I deal in hope : Carolyn R Scheidies

Blog A great nation begins with Good Samaritans

It was a Sunday after a snowfall. We usually left early for church because we pick someone up. Keith pulled out of our driveway and got stuck in the dip before connecting with the road. We couldn’t go forward or backward. Keith got a scoop and tried to scoop snow from around the wheels. I called our neighbor to do our pick up.

As we tried to get free, a man stopped his car, got out and helped get us free. He took our thanks but refused any monetary thanks. Later that afternoon, Keith, as church financial secretary, needed to return to church to count the money. He also planned to head up to Target for a prescription and a few other items. Though Keith had scooped the area, the car still stalled. Again, Good Samaritans stopped to help.

While he was gone our neighbor, with his new snowblower, started clearing our walks. When that wasn’t enough, he got out his shovel. When he was near the door, I open it to thank him and offer him pay. He firmly refused. “It’s what neighbors do,” he said

My brother Paul had been the one to clear our walks before he died in January. Turned out, Paul had also cleared our neighbor’s drive a few times. Even without that, I am convinced our neighbor would have reached out. I felt like crying. Scooping isn’t easy for Keith these days.
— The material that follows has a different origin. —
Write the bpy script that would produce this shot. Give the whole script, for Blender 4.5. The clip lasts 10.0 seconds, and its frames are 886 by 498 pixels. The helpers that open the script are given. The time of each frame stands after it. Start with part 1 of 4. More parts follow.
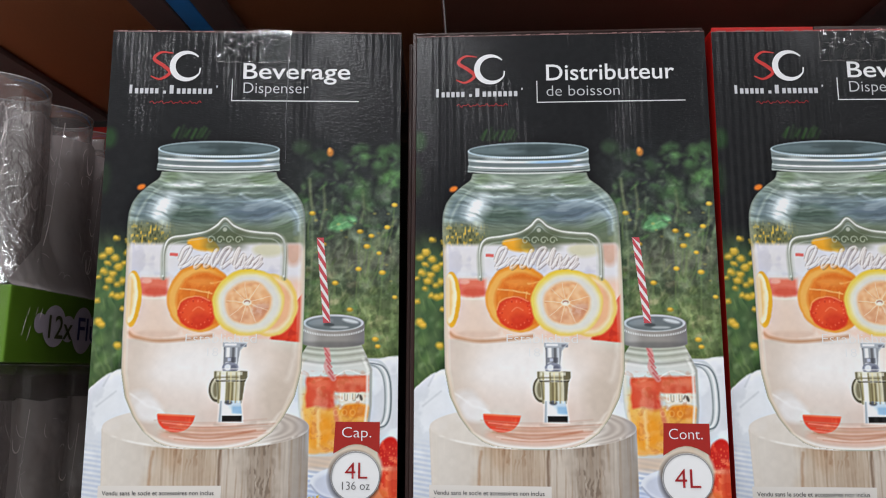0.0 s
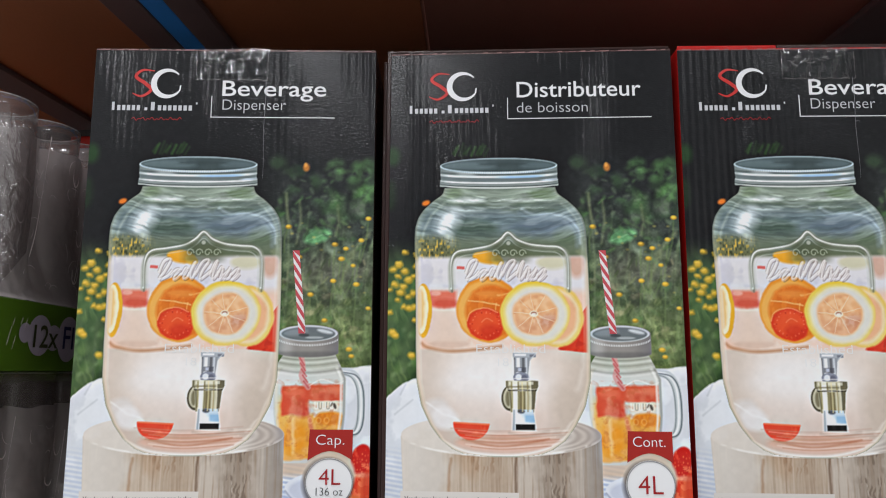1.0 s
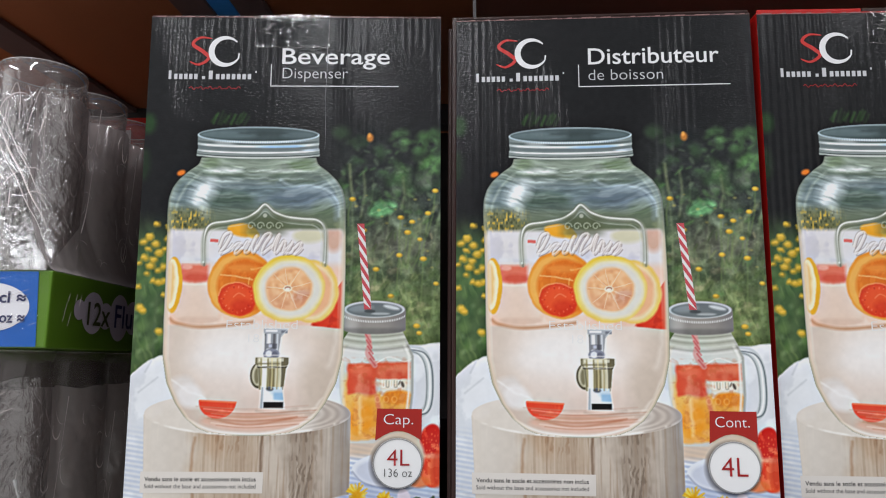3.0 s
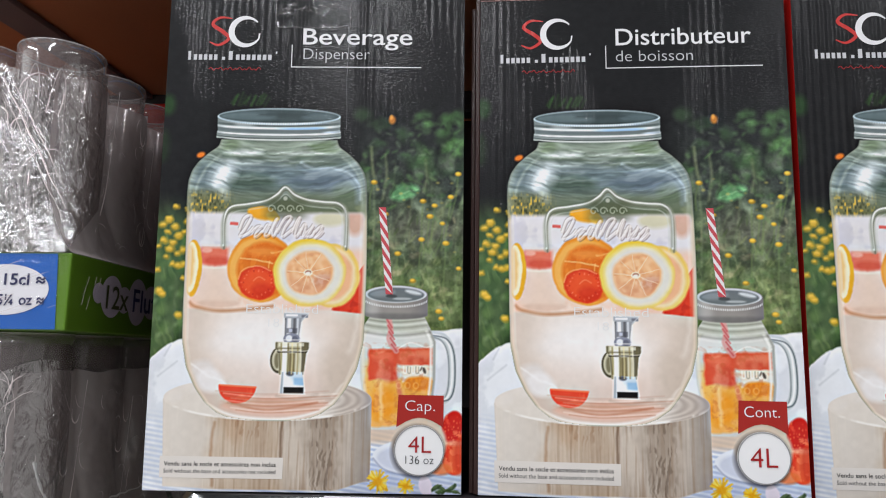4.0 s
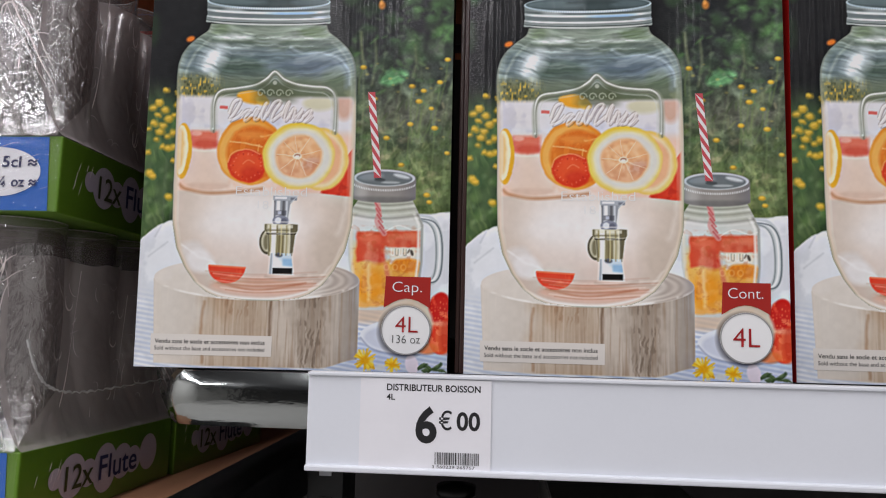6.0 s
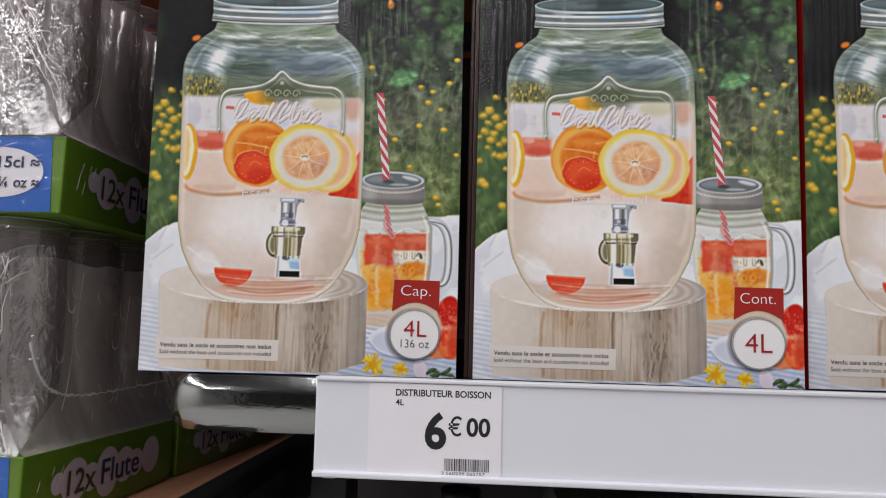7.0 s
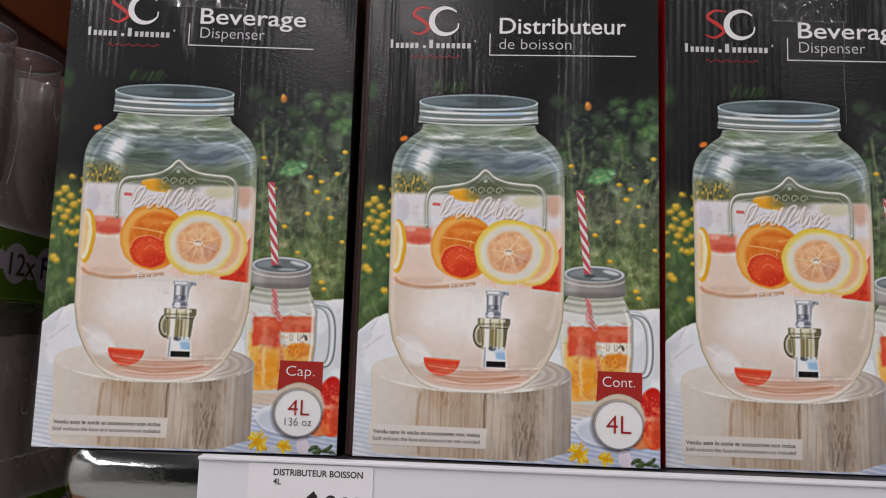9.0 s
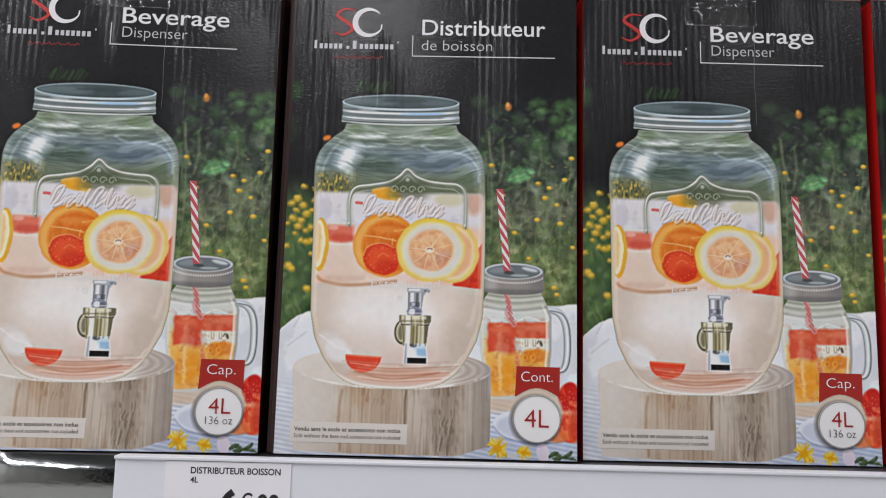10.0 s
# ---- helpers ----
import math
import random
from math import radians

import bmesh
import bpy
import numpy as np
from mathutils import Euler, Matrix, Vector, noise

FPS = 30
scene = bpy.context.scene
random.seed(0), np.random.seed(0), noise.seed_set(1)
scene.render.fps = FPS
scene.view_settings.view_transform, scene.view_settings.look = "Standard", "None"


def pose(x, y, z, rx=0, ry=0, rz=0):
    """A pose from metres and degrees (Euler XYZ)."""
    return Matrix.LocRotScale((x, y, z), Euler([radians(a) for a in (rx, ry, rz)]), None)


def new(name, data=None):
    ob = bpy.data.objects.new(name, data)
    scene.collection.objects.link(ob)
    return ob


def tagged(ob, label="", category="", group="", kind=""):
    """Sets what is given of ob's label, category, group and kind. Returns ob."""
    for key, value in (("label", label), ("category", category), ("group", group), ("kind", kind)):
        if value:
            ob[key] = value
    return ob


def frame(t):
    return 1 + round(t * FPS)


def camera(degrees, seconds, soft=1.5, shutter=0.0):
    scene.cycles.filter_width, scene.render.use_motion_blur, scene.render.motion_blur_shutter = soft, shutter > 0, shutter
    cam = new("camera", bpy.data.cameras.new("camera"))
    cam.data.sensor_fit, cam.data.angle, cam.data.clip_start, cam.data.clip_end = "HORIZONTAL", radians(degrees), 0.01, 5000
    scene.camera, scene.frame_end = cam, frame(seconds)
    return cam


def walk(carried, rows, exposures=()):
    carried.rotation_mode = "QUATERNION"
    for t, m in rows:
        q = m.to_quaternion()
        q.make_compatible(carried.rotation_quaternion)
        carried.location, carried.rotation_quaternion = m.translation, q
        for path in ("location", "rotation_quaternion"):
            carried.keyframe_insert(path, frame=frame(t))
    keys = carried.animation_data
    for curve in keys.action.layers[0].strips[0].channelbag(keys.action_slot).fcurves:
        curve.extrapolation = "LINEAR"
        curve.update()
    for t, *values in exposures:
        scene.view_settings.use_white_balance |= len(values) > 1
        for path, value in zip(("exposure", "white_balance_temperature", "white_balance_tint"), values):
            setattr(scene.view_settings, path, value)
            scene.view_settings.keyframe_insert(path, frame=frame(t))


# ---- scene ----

He goes out, scoops a short while, comes in to rest and goes out again.

Winter or summer, when we’re gone, usually to spend time with kids and grandkids, our friend and neighbor from down the street watches our house. She makes sure everything inside is ok and brings in the mail and the newspaper.

Many celebrities and elected leaders claim America is no longer great and has so many problems we need to change to another form of government. But whatever these people claim, the greatness of America doesn’t come out of  Hollywood or Washington DC. It comes from the people. Over and over when bad things happen or there is a need, the American people reach out in whatever way is needed. That may be sending money, writing letters to our soldiers, or in stepping up and helping a neighbor or even a complete stranger in need.

While many wonder about the next generation, I have hope as I remember what happened a couple of years ago. I’d fallen and smashed my shoulder. I was outside in the late afternoon, trying to retrieve the Kearney Hub on the sidewalk in front of the door with one of my hooks. Wasn’t going so well one handed. A young boy riding passed on his bike hopped off, ran down the sidewalk, grabbed up the paper and handed it to me. Before I could scarcely stutter out a thank you, he was on his bike riding away.

As long as we care about one another, we will not be divided by rhetoric usually meant to get people upset and angry. Instead, we will remember who we are–a great nation because our citizens still care about one another.